E como surgiu a ideia da gravação do videoclipe? Eu e os meus amigos falámos com um senhor que conduz Tuk Tuks, porque tínhamos de reservar um para o dia inteiro, e fomos passear. Uma amiga minha foi a realizadora e fomos aos sítios de que falo na canção. Em alguns momentos fiz lip sync. A cadela do videoclipe é a minha. É um vídeo caseiro que se transformou numa coisa muito maior do que esperávamos.
Como é que foram os concertos de apresentação do álbum? Ter o disco cá fora foi incrível porque vi as pessoas cantarem as músicas. Às vezes, sinto que passam apenas cinco minutos. Antes, tinha medo, não sabia se conseguiria estar em palco, mas ter contacto com as pessoas que me ouvem é cada vez melhor.
O nervosismo tem vindo a reduzir-se? Sim! É normal ficar-se nervoso antes de uma atuação: não há problema nenhum, significa que me importo e quero dar um bom espetáculo às pessoas. Não há adrenalina como a de estar em palco e penso “Hoje vou dar tudo!”.
Quando lhe perguntaram, numa entrevista, qual é a sua ambição na música, falou no momento em que apareceu na Times Square, numa playlist do Spotify. Já sabia que ia aparecer porque o Spotify contactou a minha equipa. Quando soube, comecei a questionar “Eu!? Têm a certeza?” e nem acreditei. Depois, estava a andar na rua, vi a fotografia que me enviaram, e fiquei “Ó meu Deus, não acredito que isto está a acontecer, a minha cara está gigante em Nova Iorque”. Obviamente que é um reconhecimento que me deixa profundamente contente. Trabalhei para isto, assim como a minha equipa.
O seu trabalho tem sido devidamente reconhecido em Portugal? Por parte das pessoas da indústria ou dos ouvintes?
Ambos. As rádios apostaram em mim desde o início e sei que se não o tivessem feito… As coisas não estariam a acontecer com tanta facilidade. OIharam para mim e acharam que valia a pena. Por parte do público, também me parece que sou acarinhada. Recebo mensagens fantásticas e… Tem sido um percurso espetacular.
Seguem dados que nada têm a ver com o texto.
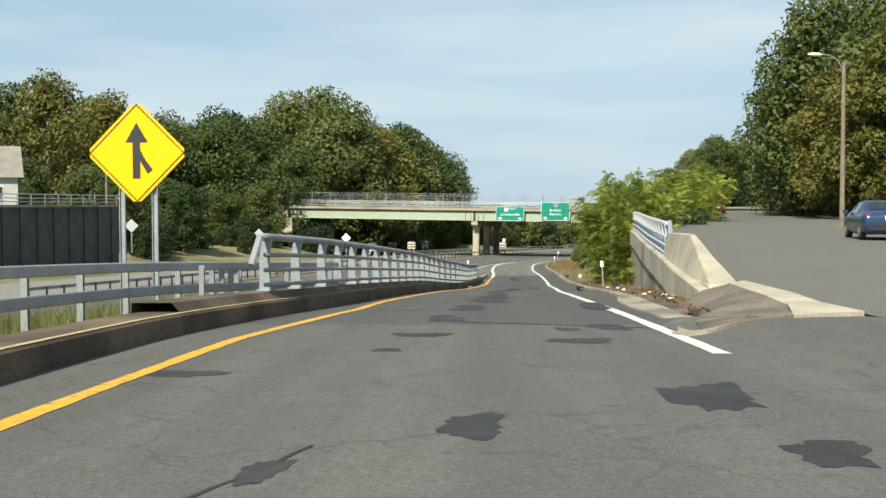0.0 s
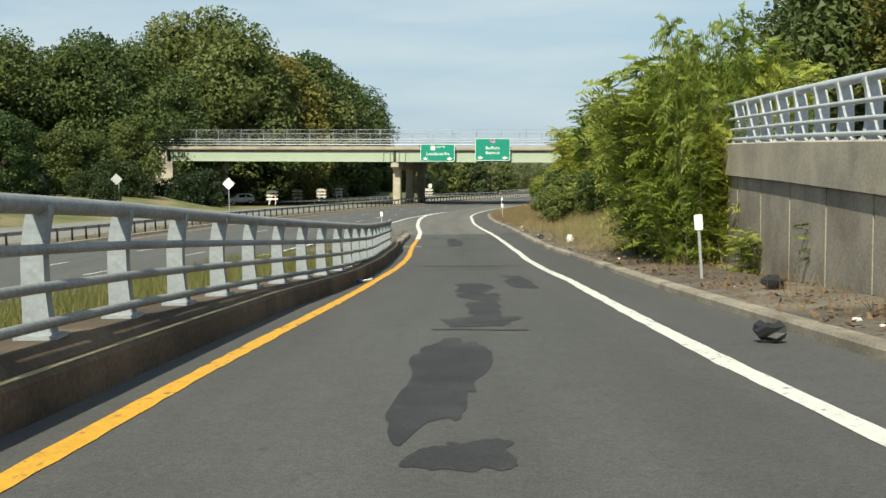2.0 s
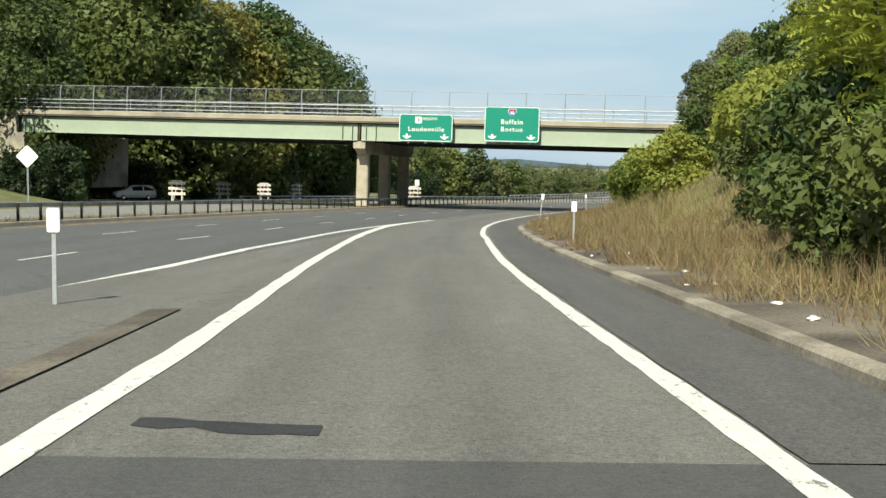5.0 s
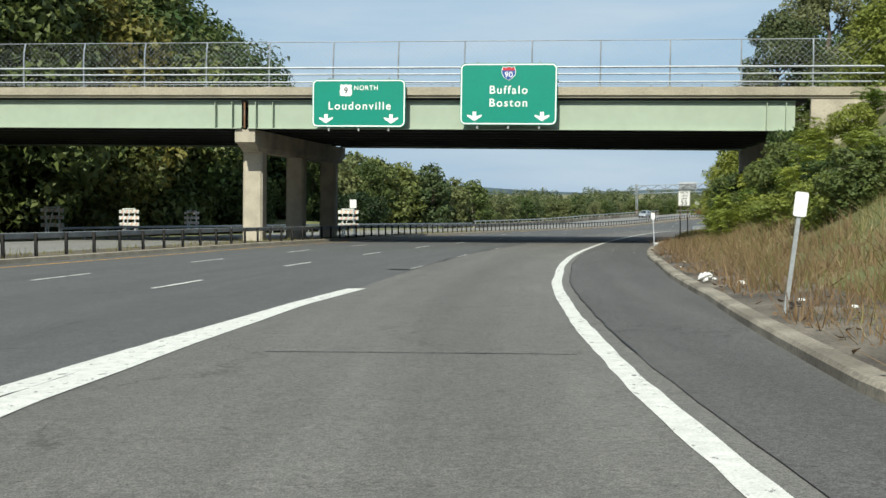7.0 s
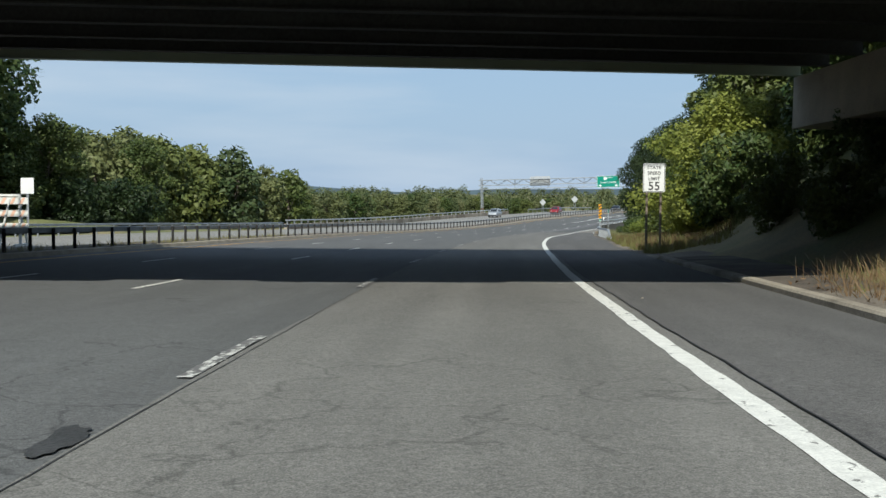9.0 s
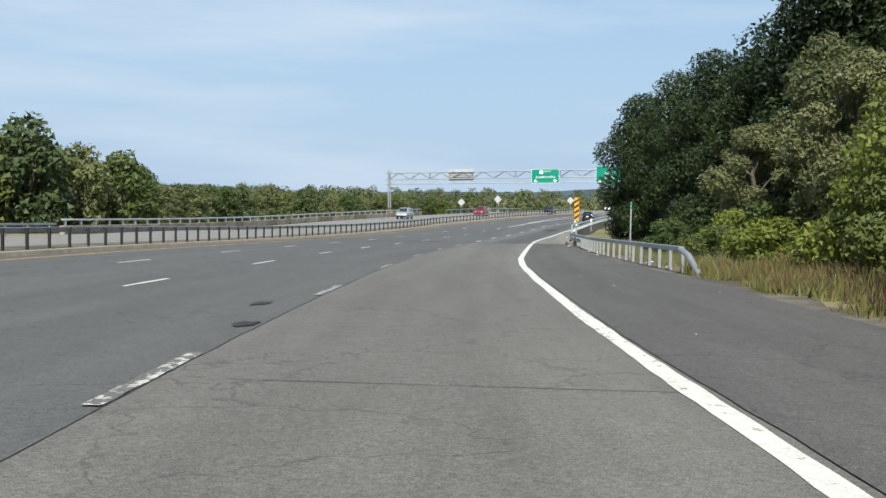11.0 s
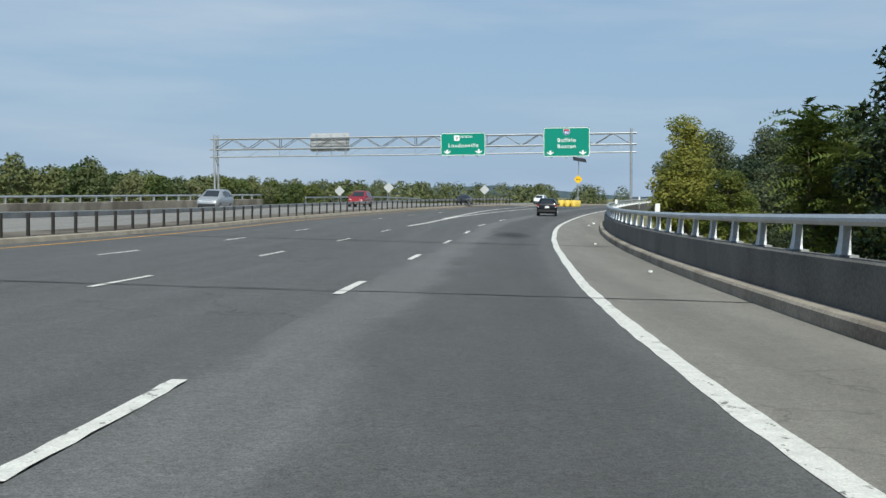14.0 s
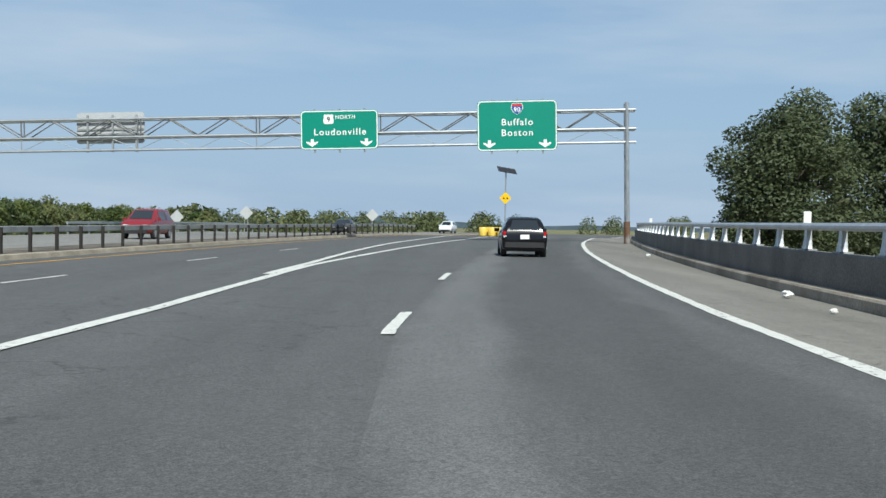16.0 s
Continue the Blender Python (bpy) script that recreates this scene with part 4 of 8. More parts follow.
for i, (s, u) in enumerate(((247.0, -2.7), (250.6, -3.2), (176.1, -2.44), (177.9, -2.48), (189.5, -2.75))):
    smear("tar_spot", s - 0.4, s + 0.4, u - 0.12, u + 0.12, 90 + i, M["tar"], "small dark tar spot along the lane seam")



def soft_stain(s0, s1, u0, u1, label):
    """A soft round stain; its first map coordinate grows from the middle to the rim."""
    g, n = Geo(), 28
    rings = [[spot((s0 + s1) / 2 + (s1 - s0) / 2 * f * math.sin(2 * math.pi * i / n), (u0 + u1) / 2 + (u1 - u0) / 2 * f * math.cos(2 * math.pi * i / n), 0.005) for i in range(n)] for f in (0.02, 0.35, 0.7, 1.0)]
    g.sweep(rings, closed=True, caps=False)
    ob = part("oil_stain", g, M["stain"])
    uv = ob.data.uv_layers.new(name="along")
    for loop in ob.data.loops:
        uv.data[loop.index].uv = ((0.02, 0.35, 0.7, 1.0)[loop.vertex_index // n], 0.0)
    return tagged(ob, label, "road stain", kind="structure")


soft_stain(356.5, 366.5, 0.9, 2.9, "soft dark oil stain in the lane")
for s, u, k in ((296, 2.5, 1.0), (302, 2.55, 1.4), (307, 2.5, 0.9), (287, 2.35, 0.8)):
    soft_stain(s - 1.6 * k, s + 1.6 * k, u - 0.3 * k, u + 0.45 * k, "dark broken asphalt beside the edge line")

# ---- the overpass ----
B_O = pose(46.49, 194.78, 0, 0, 0, -23.9) @ pose(0, 0, 0, -0.6, 0.86)      # its near face; x along it, y across; it falls gently both ways
B0, B1, B_WIDE = -46.3, 21.25, 23.3
B_MID, B_LONG = (B0 + B1) / 2, B1 - B0
overpass = thing("overpass", "pale green girder overpass with tan concrete parapet, over the highway", "bridge", B_O)
part("deck", Geo().box(B_LONG, B_WIDE - 0.6, 0.3, (B_MID, B_WIDE / 2, 7.0)), M["under"], overpass, "concrete deck slab with the underside's shade in its colour")


def parapet_profile(y0, out):
    """Moulded edge beam, with a drip nose on its outer side."""
    g = Geo()
    sec = [(0.0, 7.78), (0.42, 7.78), (0.42, 7.2), (0.12, 7.2), (0.1, 7.3), (0.0, 7.34)]
    rings = [[(x, y0 + out * a, z) for a, z in sec] for x in (B0 - 3.5, B_MID, B1 + 4.0)]
    return g.sweep(rings)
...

No YouTube, principalmente, nas caixas de comentários, há mensagens de muitos ouvintes brasileiros. Elogiam a sua escrita, dizem que choram a ouvir as suas músicas, a pensar em Portugal… Também reparei nisso! Quem sabe… Um dia ainda irei ao Brasil!
Quais são as principais falhas da indústria musical portuguesa? Acho que, cada vez mais, se ouve música portuguesa. As pessoas pedem-na e o que não faltam são artistas. Deixem-nos cantar e mostrar as músicas! Eu própria oiço muito mais música nacional do que ouvia. Sinto-me em casa. Devia haver uma maior aposta.
O que mudou mais em si desde que entrou no mundo da música? Achei que ia ser mais assustador do que é na realidade. Quando escolhemos este caminho dizem-nos que devemos ter cuidado – e devemos, claro -, mas tenho aprendido a descontrair, confiar nos meus instintos e a ficar atenta àquilo que se passa à minha volta. Tenho aprendido a desafiar-me diariamente pondo um bocadinho de mim cá fora.
Teve alguma desilusão? Não. Acredito que por piores que as coisas pareçam… Acontecem por algum motivo. As desilusões são desilusões no momento, mas transformam-se em coisas maiores e melhores no futuro.
Onde gostaria de cantar? Vou fazer um bocadinho de publicidade aos meus concertos, mas o Coliseu de Lisboa é o maior sonho da minha vida e vai concretizar-se no dia 23 de novembro. E, na Casa da Música, soube que vou tocar na Super Bock Arena em 20 de janeiro de 2024. Ponham nas agendas! Internacionalmente… Adorava ir ao Reino Unido e ao Brasil.